- [AIM]:
Your output is the lines from the first one to the one containing "puddle of rainwater", repeated exactly, with images left out.

- [COLLECTED DATA]:
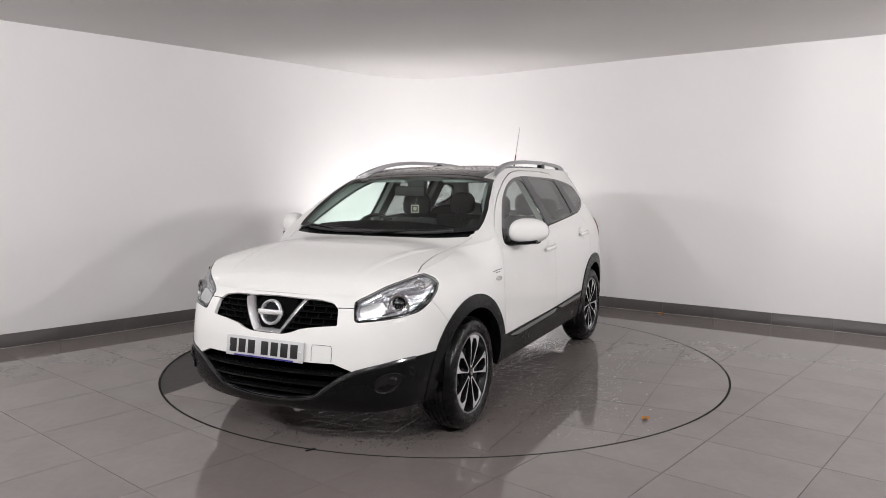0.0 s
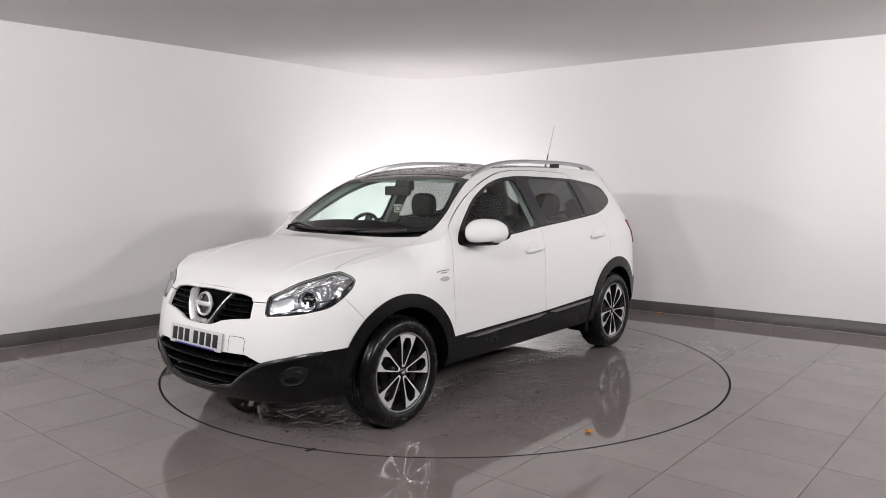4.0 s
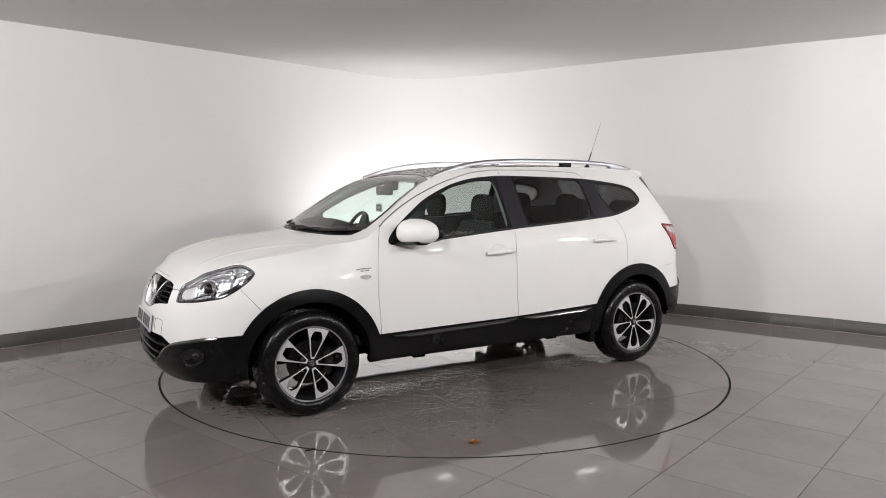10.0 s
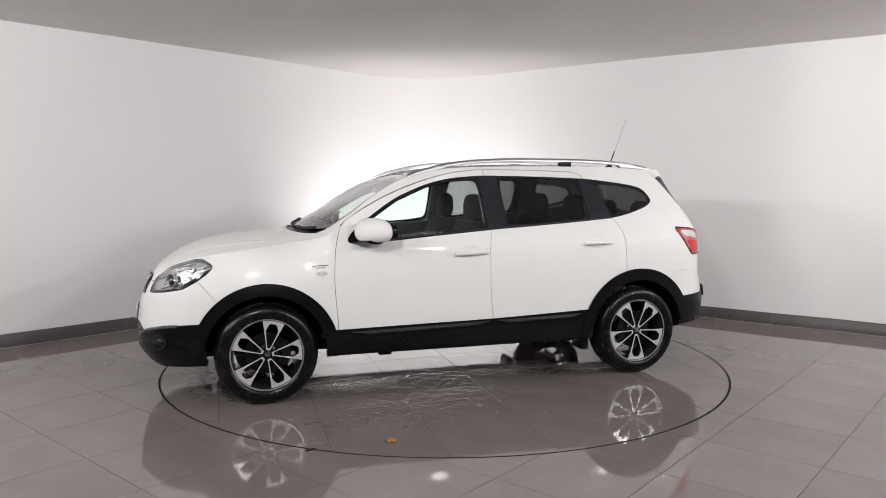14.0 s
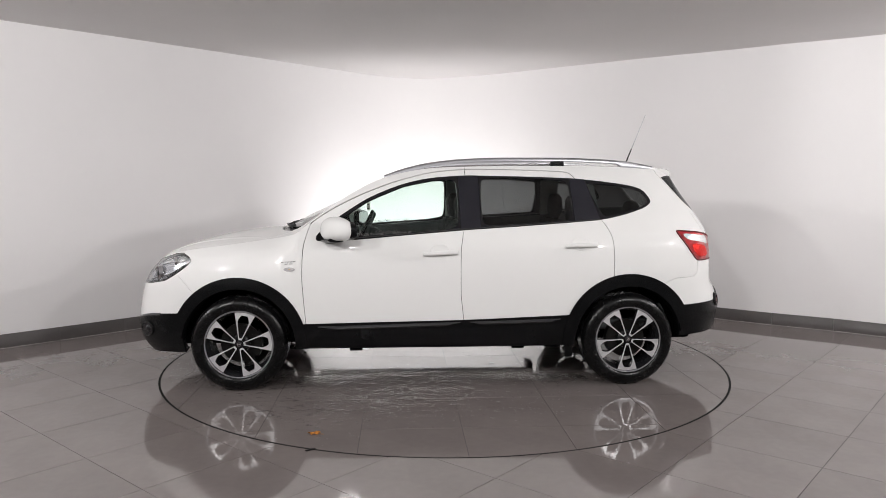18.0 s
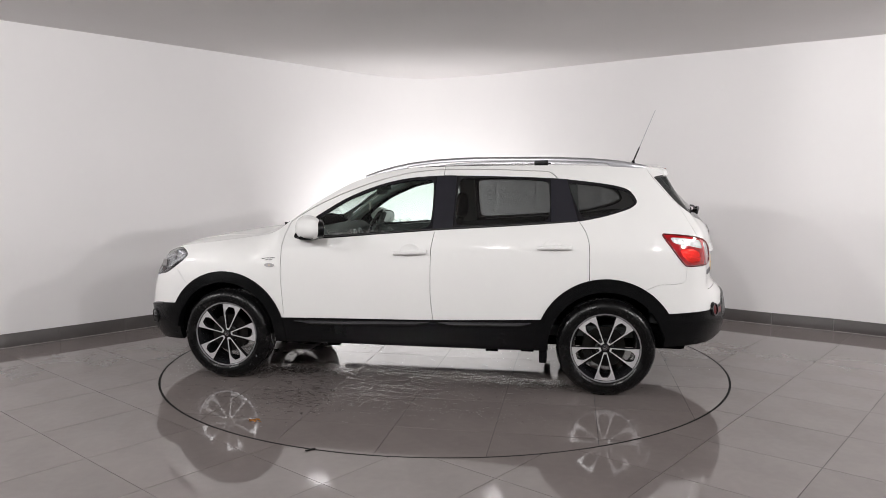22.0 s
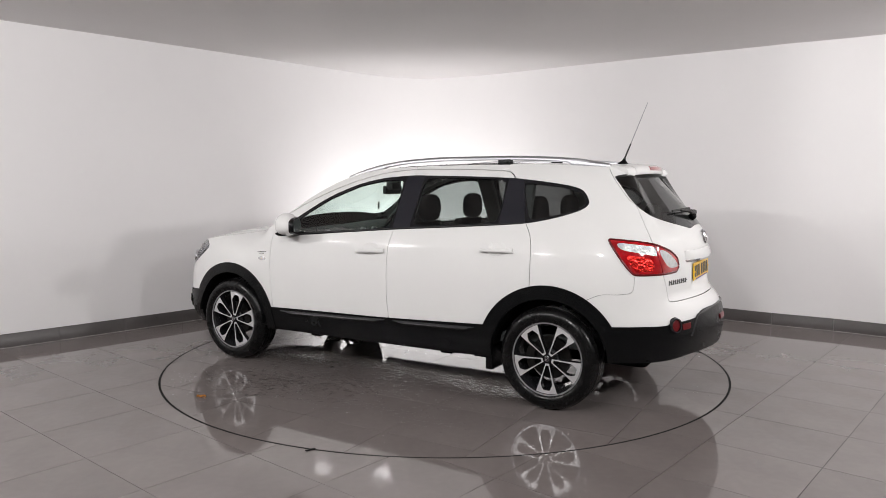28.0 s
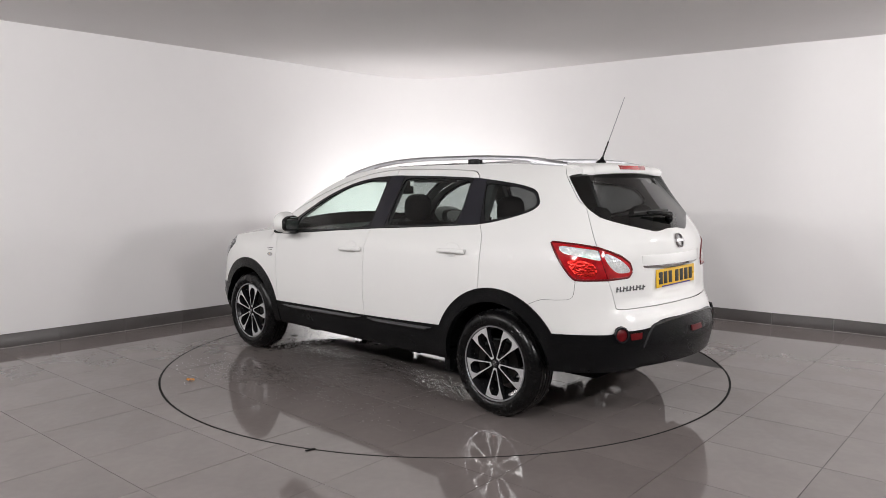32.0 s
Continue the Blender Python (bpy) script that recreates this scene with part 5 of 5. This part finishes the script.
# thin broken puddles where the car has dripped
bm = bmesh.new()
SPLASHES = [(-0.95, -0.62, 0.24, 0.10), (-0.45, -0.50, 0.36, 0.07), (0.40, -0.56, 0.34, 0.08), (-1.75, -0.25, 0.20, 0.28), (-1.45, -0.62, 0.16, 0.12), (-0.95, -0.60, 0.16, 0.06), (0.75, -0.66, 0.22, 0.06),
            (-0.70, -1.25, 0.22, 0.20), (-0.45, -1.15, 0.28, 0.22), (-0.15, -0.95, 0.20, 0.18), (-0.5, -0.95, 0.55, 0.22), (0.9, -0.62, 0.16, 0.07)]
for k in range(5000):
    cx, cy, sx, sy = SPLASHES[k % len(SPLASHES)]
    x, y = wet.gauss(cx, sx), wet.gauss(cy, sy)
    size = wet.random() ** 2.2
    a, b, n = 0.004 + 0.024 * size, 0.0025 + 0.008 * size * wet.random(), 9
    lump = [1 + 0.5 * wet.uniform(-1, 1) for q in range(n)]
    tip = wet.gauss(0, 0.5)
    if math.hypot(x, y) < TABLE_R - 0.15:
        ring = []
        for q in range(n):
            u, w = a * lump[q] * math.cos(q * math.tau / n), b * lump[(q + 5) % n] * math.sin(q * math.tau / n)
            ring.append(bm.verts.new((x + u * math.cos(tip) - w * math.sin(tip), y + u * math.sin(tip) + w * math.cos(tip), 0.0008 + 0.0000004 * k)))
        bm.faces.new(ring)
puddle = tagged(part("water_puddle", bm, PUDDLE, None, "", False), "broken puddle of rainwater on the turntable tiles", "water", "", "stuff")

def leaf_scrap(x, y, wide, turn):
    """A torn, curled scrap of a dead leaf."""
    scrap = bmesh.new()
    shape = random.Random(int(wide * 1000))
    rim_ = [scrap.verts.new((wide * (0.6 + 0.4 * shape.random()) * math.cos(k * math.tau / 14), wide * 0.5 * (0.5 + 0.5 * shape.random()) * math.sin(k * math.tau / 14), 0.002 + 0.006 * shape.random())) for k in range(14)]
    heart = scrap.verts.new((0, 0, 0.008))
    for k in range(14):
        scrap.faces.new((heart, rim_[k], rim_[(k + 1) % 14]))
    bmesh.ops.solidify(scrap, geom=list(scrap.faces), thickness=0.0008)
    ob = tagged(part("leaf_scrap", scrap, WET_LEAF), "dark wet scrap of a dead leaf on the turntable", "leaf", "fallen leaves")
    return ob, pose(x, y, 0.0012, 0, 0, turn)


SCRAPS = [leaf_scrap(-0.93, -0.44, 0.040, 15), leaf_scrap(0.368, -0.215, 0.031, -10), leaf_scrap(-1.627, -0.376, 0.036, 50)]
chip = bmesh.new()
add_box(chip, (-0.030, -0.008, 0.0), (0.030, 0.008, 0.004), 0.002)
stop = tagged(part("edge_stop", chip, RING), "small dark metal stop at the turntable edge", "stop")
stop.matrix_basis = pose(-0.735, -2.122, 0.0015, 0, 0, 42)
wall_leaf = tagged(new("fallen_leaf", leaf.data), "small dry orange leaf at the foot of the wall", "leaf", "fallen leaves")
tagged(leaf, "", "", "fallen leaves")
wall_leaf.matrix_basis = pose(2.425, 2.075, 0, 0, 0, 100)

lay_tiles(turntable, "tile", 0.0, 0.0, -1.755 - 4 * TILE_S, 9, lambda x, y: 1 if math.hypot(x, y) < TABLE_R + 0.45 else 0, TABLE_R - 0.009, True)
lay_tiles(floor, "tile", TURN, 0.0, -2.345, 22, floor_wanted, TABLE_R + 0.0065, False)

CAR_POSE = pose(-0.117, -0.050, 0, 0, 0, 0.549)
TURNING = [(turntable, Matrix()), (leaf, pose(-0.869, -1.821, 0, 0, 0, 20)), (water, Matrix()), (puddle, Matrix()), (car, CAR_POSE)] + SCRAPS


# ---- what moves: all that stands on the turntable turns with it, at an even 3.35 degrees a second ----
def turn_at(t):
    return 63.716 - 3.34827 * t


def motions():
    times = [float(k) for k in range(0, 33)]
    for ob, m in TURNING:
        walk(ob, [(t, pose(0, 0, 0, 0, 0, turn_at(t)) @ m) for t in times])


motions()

- [WORKED SOLUTION]:
0.0 s
4.0 s
10.0 s
14.0 s
18.0 s
22.0 s
28.0 s
32.0 s
Continue the Blender Python (bpy) script that recreates this scene with part 5 of 5. This part finishes the script.
# thin broken puddles where the car has dripped
bm = bmesh.new()
SPLASHES = [(-0.95, -0.62, 0.24, 0.10), (-0.45, -0.50, 0.36, 0.07), (0.40, -0.56, 0.34, 0.08), (-1.75, -0.25, 0.20, 0.28), (-1.45, -0.62, 0.16, 0.12), (-0.95, -0.60, 0.16, 0.06), (0.75, -0.66, 0.22, 0.06),
            (-0.70, -1.25, 0.22, 0.20), (-0.45, -1.15, 0.28, 0.22), (-0.15, -0.95, 0.20, 0.18), (-0.5, -0.95, 0.55, 0.22), (0.9, -0.62, 0.16, 0.07)]
for k in range(5000):
    cx, cy, sx, sy = SPLASHES[k % len(SPLASHES)]
    x, y = wet.gauss(cx, sx), wet.gauss(cy, sy)
    size = wet.random() ** 2.2
    a, b, n = 0.004 + 0.024 * size, 0.0025 + 0.008 * size * wet.random(), 9
    lump = [1 + 0.5 * wet.uniform(-1, 1) for q in range(n)]
    tip = wet.gauss(0, 0.5)
    if math.hypot(x, y) < TABLE_R - 0.15:
        ring = []
        for q in range(n):
            u, w = a * lump[q] * math.cos(q * math.tau / n), b * lump[(q + 5) % n] * math.sin(q * math.tau / n)
            ring.append(bm.verts.new((x + u * math.cos(tip) - w * math.sin(tip), y + u * math.sin(tip) + w * math.cos(tip), 0.0008 + 0.0000004 * k)))
        bm.faces.new(ring)
puddle = tagged(part("water_puddle", bm, PUDDLE, None, "", False), "broken puddle of rainwater on the turntable tiles", "water", "", "stuff")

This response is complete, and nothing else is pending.